**** TASK DATA ****
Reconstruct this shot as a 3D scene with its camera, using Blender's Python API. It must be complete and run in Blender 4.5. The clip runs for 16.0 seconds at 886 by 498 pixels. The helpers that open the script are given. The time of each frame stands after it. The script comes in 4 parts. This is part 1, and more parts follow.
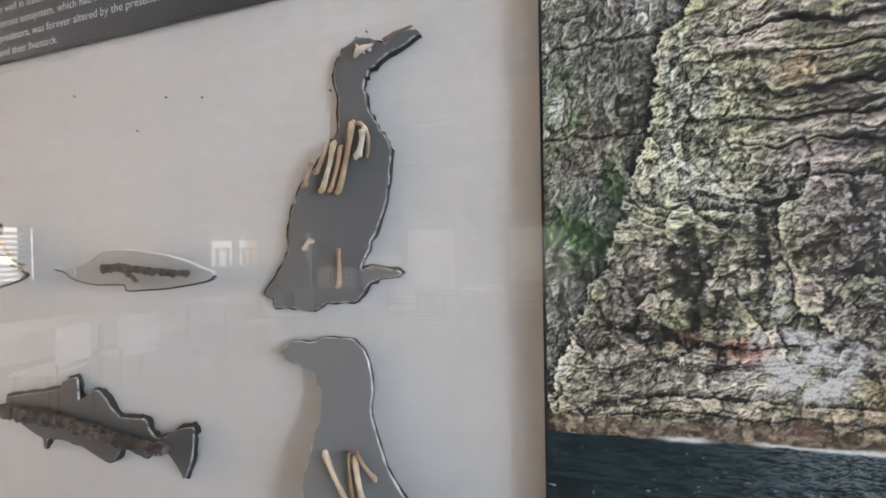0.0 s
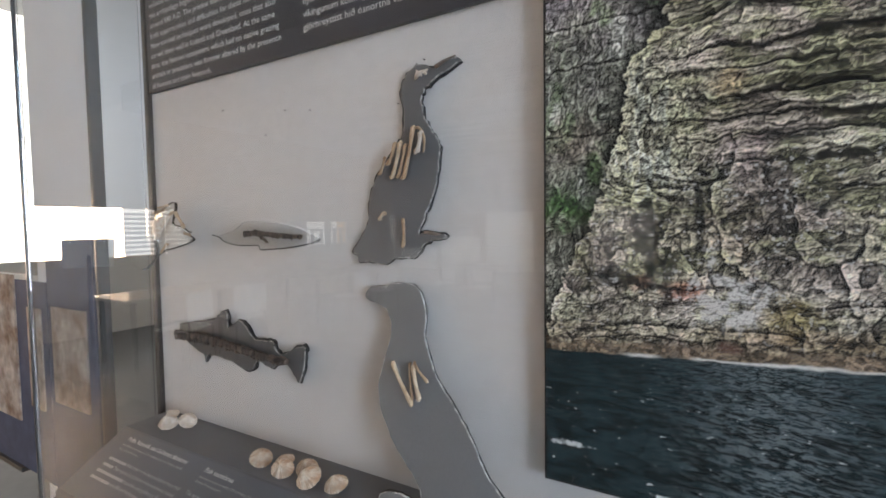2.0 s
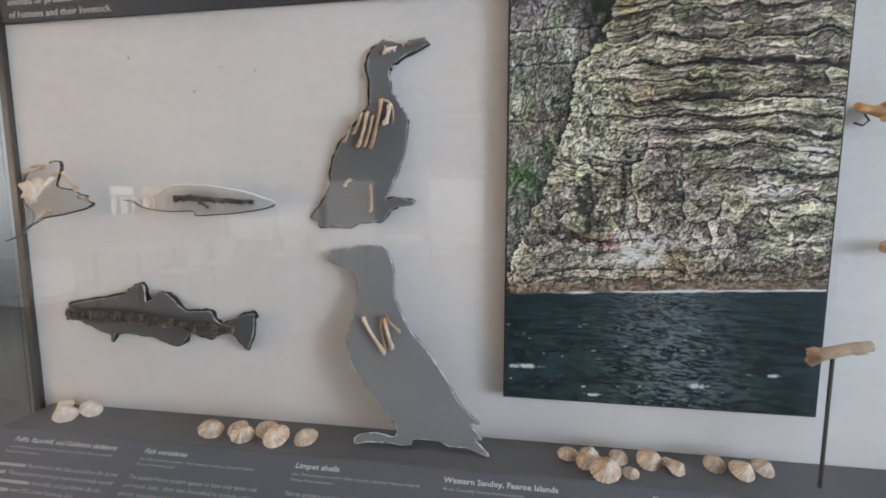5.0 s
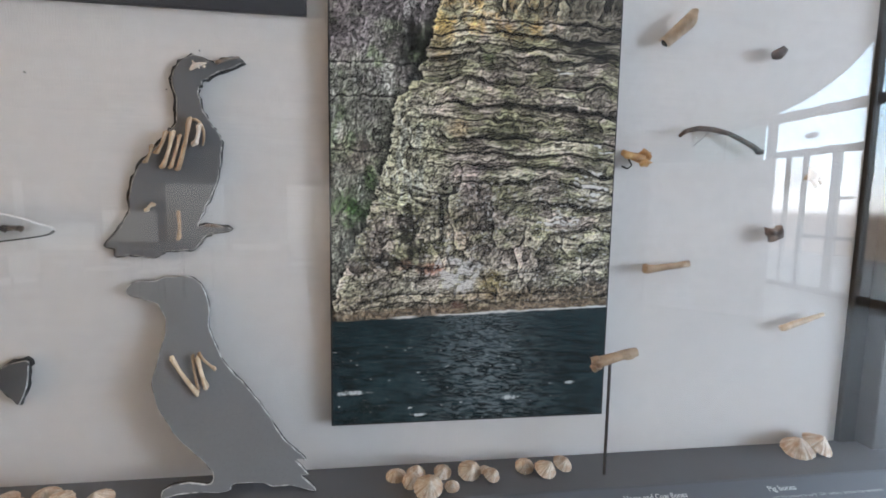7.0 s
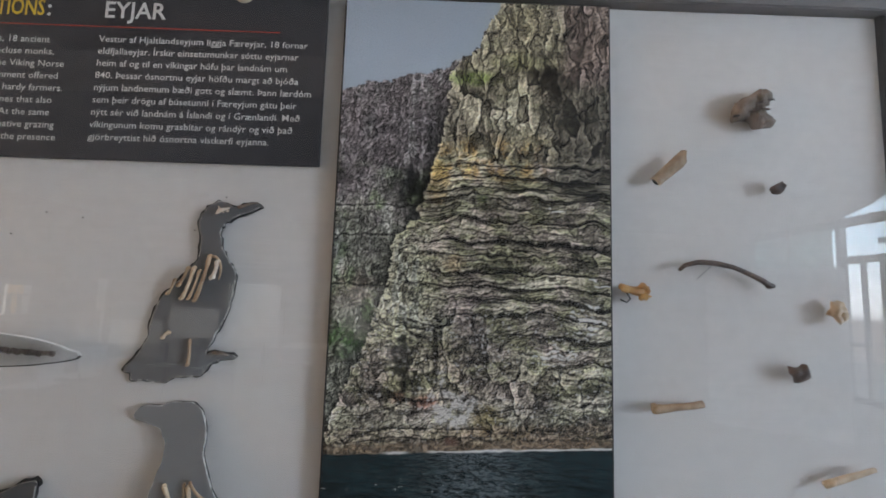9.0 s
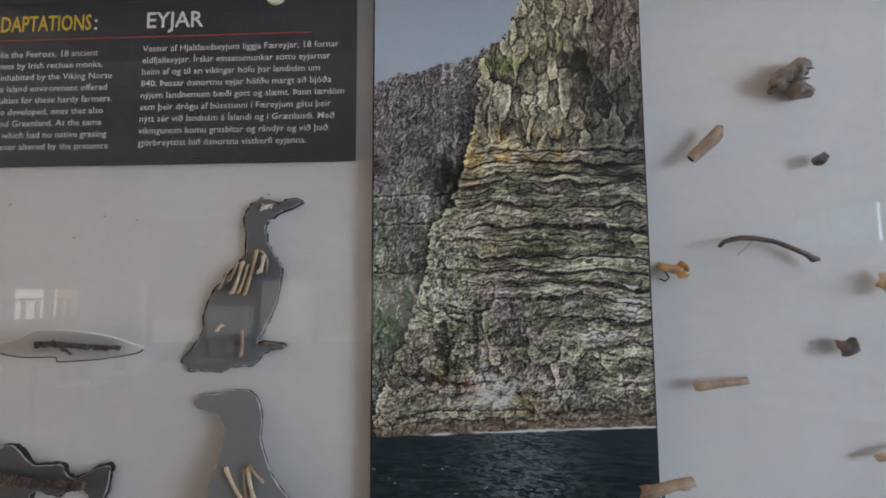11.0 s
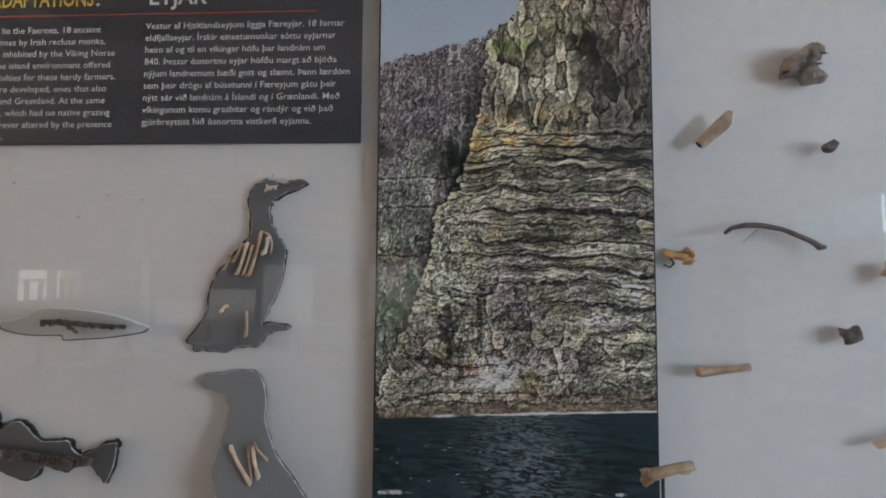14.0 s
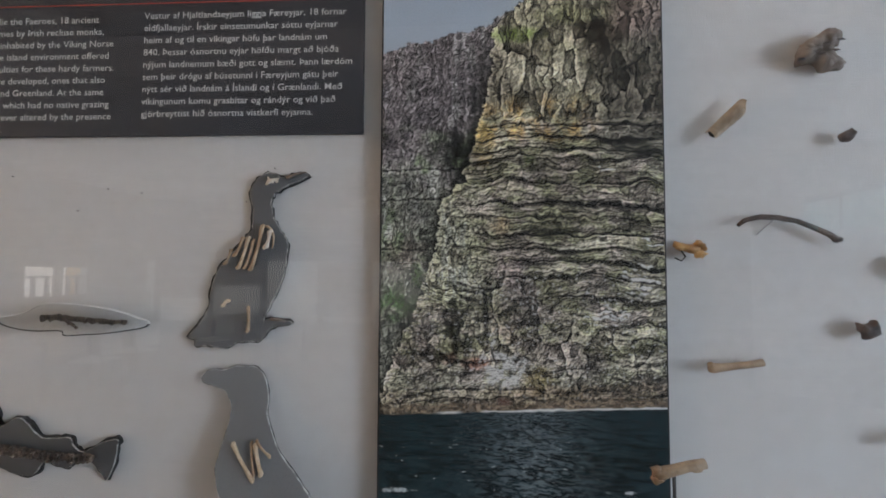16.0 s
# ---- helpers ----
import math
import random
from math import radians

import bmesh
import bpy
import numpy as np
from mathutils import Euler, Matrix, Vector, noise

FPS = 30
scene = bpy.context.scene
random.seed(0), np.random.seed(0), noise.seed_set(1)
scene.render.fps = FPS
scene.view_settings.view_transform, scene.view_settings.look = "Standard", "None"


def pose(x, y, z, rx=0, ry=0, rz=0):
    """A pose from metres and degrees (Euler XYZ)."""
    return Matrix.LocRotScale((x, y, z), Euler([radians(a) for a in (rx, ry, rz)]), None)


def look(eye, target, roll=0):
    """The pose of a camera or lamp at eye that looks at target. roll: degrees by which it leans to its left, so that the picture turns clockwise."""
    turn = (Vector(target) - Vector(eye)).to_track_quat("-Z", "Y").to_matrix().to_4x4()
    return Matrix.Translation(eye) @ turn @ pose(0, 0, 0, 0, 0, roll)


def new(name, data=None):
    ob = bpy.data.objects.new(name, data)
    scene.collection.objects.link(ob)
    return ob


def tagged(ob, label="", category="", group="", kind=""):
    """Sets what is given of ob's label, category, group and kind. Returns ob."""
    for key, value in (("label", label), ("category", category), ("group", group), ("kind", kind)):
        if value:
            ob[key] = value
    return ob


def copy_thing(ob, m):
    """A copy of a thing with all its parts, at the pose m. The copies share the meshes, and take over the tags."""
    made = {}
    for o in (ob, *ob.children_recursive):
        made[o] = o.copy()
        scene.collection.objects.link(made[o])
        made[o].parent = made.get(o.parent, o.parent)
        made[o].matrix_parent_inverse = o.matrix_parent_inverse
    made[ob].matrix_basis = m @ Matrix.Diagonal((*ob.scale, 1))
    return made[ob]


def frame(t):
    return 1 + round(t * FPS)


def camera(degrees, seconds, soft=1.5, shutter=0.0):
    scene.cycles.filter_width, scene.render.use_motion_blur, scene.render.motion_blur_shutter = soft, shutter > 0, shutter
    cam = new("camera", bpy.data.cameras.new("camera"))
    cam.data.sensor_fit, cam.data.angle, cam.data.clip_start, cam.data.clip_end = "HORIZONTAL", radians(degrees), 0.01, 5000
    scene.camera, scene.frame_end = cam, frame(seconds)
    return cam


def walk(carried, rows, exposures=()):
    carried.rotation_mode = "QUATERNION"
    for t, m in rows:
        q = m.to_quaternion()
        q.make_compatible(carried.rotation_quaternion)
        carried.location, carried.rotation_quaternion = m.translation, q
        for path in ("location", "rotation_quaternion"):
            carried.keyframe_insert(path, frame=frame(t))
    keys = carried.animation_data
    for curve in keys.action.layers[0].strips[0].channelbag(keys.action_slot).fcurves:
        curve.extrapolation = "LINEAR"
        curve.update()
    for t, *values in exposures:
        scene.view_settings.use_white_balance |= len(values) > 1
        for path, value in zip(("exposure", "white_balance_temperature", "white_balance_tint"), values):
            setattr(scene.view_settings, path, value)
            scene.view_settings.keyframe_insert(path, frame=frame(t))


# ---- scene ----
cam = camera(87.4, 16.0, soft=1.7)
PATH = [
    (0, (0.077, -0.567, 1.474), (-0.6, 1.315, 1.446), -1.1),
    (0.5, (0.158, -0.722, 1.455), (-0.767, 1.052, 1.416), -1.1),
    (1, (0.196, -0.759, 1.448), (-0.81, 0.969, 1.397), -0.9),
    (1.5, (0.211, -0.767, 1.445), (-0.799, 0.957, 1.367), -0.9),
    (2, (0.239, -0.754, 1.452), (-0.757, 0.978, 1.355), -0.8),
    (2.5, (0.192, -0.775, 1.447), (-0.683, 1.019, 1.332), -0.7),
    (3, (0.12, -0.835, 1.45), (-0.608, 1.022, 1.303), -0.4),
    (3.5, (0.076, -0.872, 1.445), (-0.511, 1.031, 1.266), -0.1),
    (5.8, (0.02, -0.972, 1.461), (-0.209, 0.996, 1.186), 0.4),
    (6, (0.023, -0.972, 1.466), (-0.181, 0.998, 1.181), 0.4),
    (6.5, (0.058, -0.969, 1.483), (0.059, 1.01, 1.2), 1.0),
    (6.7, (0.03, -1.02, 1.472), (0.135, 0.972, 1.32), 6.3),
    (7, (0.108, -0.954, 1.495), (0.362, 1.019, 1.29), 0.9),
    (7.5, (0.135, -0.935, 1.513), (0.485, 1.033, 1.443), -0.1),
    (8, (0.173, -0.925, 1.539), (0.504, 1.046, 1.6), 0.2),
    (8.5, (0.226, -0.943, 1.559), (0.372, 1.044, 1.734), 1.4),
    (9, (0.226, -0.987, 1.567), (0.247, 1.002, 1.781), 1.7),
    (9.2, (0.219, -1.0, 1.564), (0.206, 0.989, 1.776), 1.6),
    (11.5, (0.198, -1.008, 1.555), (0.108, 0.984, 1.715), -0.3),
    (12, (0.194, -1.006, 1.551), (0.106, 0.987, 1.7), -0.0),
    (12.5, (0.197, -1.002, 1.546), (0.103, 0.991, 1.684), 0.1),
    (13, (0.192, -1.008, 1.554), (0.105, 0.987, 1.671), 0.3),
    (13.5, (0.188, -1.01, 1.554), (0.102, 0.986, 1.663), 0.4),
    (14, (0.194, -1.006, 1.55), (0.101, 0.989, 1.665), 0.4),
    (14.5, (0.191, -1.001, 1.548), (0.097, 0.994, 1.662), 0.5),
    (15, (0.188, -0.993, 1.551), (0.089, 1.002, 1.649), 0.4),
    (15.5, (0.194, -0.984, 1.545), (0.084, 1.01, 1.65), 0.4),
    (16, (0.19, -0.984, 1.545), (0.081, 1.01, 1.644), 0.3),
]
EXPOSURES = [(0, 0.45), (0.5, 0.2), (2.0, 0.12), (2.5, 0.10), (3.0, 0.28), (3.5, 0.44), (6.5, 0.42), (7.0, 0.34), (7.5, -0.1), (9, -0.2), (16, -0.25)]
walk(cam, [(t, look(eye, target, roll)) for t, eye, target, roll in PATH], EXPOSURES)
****
**** TASK DATA ****
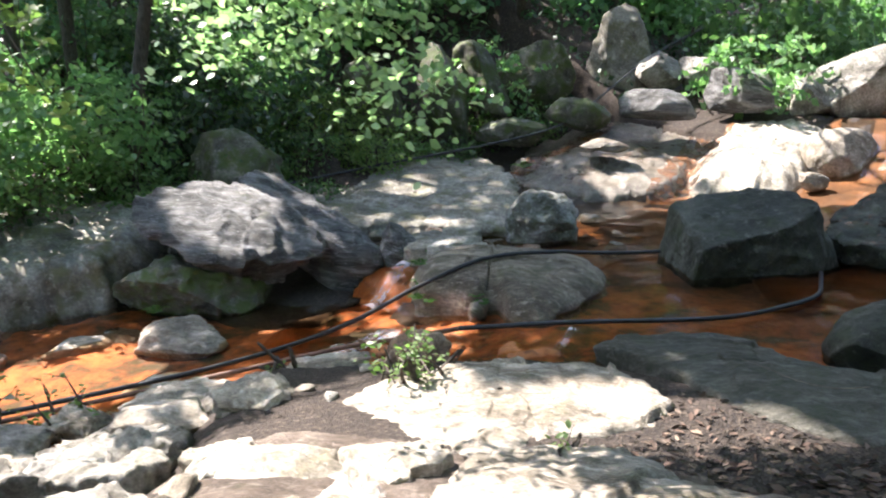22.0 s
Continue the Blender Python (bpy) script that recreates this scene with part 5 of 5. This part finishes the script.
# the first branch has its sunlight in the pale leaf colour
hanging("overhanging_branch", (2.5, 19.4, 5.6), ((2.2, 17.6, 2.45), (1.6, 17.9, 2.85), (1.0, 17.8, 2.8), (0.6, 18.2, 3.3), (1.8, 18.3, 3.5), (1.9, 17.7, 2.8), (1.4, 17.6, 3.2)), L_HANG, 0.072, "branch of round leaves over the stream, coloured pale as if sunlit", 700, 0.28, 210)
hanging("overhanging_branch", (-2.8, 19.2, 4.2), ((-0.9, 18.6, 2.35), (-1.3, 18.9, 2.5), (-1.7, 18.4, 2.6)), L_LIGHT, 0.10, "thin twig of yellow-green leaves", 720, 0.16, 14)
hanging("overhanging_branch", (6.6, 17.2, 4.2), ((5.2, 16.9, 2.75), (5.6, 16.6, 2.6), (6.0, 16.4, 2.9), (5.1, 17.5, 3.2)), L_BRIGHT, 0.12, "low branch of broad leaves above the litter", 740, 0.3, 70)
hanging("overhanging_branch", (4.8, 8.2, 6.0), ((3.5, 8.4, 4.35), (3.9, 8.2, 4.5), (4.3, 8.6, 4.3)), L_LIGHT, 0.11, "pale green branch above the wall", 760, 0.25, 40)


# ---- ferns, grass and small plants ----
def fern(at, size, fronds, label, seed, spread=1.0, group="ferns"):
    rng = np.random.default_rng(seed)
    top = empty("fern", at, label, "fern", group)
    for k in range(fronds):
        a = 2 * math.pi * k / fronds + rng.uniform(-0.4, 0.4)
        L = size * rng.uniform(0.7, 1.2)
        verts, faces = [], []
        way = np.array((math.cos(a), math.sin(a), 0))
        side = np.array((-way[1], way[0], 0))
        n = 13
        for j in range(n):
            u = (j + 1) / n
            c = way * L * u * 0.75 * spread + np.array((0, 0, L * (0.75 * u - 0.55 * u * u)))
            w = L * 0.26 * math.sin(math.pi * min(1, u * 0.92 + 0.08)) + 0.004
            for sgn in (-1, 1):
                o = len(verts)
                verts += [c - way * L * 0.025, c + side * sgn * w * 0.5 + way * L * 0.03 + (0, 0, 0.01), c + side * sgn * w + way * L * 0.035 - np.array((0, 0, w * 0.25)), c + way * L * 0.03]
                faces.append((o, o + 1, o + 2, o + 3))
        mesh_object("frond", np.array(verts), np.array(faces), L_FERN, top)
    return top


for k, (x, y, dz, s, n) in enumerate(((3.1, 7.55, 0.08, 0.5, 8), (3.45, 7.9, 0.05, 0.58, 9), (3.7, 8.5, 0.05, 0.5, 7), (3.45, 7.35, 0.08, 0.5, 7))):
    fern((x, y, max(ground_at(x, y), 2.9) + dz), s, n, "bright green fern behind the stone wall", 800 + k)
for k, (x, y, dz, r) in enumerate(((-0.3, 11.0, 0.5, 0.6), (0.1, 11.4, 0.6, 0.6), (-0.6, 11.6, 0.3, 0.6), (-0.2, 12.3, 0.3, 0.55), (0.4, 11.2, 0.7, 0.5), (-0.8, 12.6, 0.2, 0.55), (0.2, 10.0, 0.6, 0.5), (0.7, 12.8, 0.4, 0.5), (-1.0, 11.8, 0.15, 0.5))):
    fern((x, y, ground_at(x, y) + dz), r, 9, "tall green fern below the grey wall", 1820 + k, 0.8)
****
REQUIRED TASK:
Reproduce the lines exactly, from the line that contains "carried.location, carried.rotation_quaternion = m.translation, q" through the line that contains "scene.view_settings.keyframe_insert(path, frame=frame(t))", and nothing more.

RESULT OF THIS TASK:
        carried.location, carried.rotation_quaternion = m.translation, q
        for path in ("location", "rotation_quaternion"):
            carried.keyframe_insert(path, frame=frame(t))
    keys = carried.animation_data
    for curve in keys.action.layers[0].strips[0].channelbag(keys.action_slot).fcurves:
        curve.extrapolation = "LINEAR"
        curve.update()
    for t, *values in exposures:
        scene.view_settings.use_white_balance |= len(values) > 1
        for path, value in zip(("exposure", "white_balance_temperature", "white_balance_tint"), values):
            setattr(scene.view_settings, path, value)
            scene.view_settings.keyframe_insert(path, frame=frame(t))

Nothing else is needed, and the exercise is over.